[DATA SEGMENT]
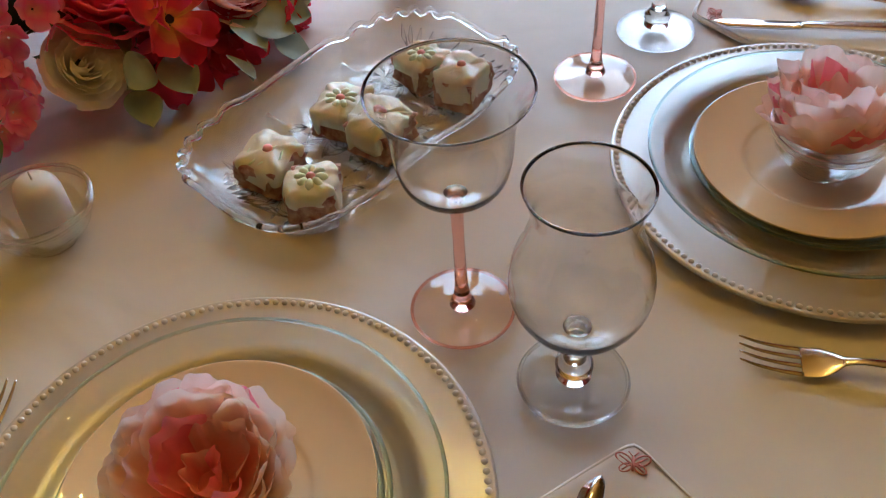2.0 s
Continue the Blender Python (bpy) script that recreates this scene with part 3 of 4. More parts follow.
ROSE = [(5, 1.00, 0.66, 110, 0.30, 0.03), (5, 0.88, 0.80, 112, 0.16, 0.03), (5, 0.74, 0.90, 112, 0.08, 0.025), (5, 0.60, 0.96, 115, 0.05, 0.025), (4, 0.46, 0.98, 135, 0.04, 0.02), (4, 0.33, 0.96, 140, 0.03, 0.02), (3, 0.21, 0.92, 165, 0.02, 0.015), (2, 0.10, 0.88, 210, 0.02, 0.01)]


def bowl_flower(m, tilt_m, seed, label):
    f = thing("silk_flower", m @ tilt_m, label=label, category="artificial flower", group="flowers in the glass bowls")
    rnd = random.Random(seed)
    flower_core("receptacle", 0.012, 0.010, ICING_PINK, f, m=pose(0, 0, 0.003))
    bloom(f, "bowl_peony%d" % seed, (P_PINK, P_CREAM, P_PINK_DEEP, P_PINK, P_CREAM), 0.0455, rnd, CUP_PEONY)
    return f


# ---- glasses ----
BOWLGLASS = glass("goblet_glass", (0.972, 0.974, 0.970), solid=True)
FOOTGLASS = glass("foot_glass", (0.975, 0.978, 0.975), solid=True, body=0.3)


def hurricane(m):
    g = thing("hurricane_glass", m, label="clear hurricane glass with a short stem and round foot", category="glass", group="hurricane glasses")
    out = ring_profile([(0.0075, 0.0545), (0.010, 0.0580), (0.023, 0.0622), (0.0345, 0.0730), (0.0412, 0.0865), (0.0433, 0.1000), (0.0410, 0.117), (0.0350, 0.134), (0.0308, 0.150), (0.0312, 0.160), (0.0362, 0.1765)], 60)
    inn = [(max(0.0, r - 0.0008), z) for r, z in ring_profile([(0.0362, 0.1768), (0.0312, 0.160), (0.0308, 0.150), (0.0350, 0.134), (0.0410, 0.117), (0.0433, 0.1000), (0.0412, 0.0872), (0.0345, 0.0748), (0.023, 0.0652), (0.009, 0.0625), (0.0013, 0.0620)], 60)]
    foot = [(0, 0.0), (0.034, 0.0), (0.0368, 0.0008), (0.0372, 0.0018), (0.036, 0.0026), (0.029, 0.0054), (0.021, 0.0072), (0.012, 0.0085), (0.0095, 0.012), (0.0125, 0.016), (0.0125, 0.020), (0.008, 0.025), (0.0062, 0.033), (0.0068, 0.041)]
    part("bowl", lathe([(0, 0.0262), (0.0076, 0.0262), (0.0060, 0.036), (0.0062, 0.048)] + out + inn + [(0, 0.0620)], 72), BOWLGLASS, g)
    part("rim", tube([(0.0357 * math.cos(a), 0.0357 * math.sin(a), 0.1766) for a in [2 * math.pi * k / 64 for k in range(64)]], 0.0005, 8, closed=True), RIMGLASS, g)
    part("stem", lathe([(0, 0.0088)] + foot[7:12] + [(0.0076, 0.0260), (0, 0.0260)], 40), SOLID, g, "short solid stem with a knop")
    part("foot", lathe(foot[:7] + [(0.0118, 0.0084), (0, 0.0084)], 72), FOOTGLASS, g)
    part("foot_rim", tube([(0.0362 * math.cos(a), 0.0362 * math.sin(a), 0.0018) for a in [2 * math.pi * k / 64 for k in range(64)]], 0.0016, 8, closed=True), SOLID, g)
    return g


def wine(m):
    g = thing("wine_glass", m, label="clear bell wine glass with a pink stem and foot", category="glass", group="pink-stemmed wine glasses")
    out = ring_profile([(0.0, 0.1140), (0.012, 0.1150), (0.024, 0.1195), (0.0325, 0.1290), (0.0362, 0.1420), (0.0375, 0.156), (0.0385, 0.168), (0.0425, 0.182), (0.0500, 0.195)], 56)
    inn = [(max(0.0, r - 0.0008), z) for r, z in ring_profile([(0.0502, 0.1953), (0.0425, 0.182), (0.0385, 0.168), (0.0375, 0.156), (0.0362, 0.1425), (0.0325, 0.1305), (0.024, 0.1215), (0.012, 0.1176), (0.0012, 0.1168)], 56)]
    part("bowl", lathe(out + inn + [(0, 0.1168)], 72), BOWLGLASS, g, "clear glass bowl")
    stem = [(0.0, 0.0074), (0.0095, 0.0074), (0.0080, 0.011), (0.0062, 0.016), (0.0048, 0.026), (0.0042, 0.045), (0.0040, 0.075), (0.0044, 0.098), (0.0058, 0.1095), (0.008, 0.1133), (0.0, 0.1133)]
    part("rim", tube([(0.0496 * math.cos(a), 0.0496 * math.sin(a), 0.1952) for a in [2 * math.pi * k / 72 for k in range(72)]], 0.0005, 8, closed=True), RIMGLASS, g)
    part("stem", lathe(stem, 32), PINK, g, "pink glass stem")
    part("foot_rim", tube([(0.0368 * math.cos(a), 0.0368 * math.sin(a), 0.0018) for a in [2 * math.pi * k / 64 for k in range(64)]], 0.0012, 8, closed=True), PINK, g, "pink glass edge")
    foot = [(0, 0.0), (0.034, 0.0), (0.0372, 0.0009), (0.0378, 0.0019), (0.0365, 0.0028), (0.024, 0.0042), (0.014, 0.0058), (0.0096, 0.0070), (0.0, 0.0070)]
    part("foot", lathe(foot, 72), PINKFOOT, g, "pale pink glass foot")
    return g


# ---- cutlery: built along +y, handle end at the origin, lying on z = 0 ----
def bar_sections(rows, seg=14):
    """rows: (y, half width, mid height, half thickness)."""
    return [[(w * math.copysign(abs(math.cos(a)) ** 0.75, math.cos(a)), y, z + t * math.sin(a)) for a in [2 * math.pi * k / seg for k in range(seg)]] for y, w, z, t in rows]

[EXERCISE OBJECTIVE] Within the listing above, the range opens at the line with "Continue the Blender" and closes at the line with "0.975), solid=True, body=0.3)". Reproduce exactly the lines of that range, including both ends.

[TASK SOLUTION]
Continue the Blender Python (bpy) script that recreates this scene with part 3 of 4. More parts follow.
ROSE = [(5, 1.00, 0.66, 110, 0.30, 0.03), (5, 0.88, 0.80, 112, 0.16, 0.03), (5, 0.74, 0.90, 112, 0.08, 0.025), (5, 0.60, 0.96, 115, 0.05, 0.025), (4, 0.46, 0.98, 135, 0.04, 0.02), (4, 0.33, 0.96, 140, 0.03, 0.02), (3, 0.21, 0.92, 165, 0.02, 0.015), (2, 0.10, 0.88, 210, 0.02, 0.01)]


def bowl_flower(m, tilt_m, seed, label):
    f = thing("silk_flower", m @ tilt_m, label=label, category="artificial flower", group="flowers in the glass bowls")
    rnd = random.Random(seed)
    flower_core("receptacle", 0.012, 0.010, ICING_PINK, f, m=pose(0, 0, 0.003))
    bloom(f, "bowl_peony%d" % seed, (P_PINK, P_CREAM, P_PINK_DEEP, P_PINK, P_CREAM), 0.0455, rnd, CUP_PEONY)
    return f


# ---- glasses ----
BOWLGLASS = glass("goblet_glass", (0.972, 0.974, 0.970), solid=True)
FOOTGLASS = glass("foot_glass", (0.975, 0.978, 0.975), solid=True, body=0.3)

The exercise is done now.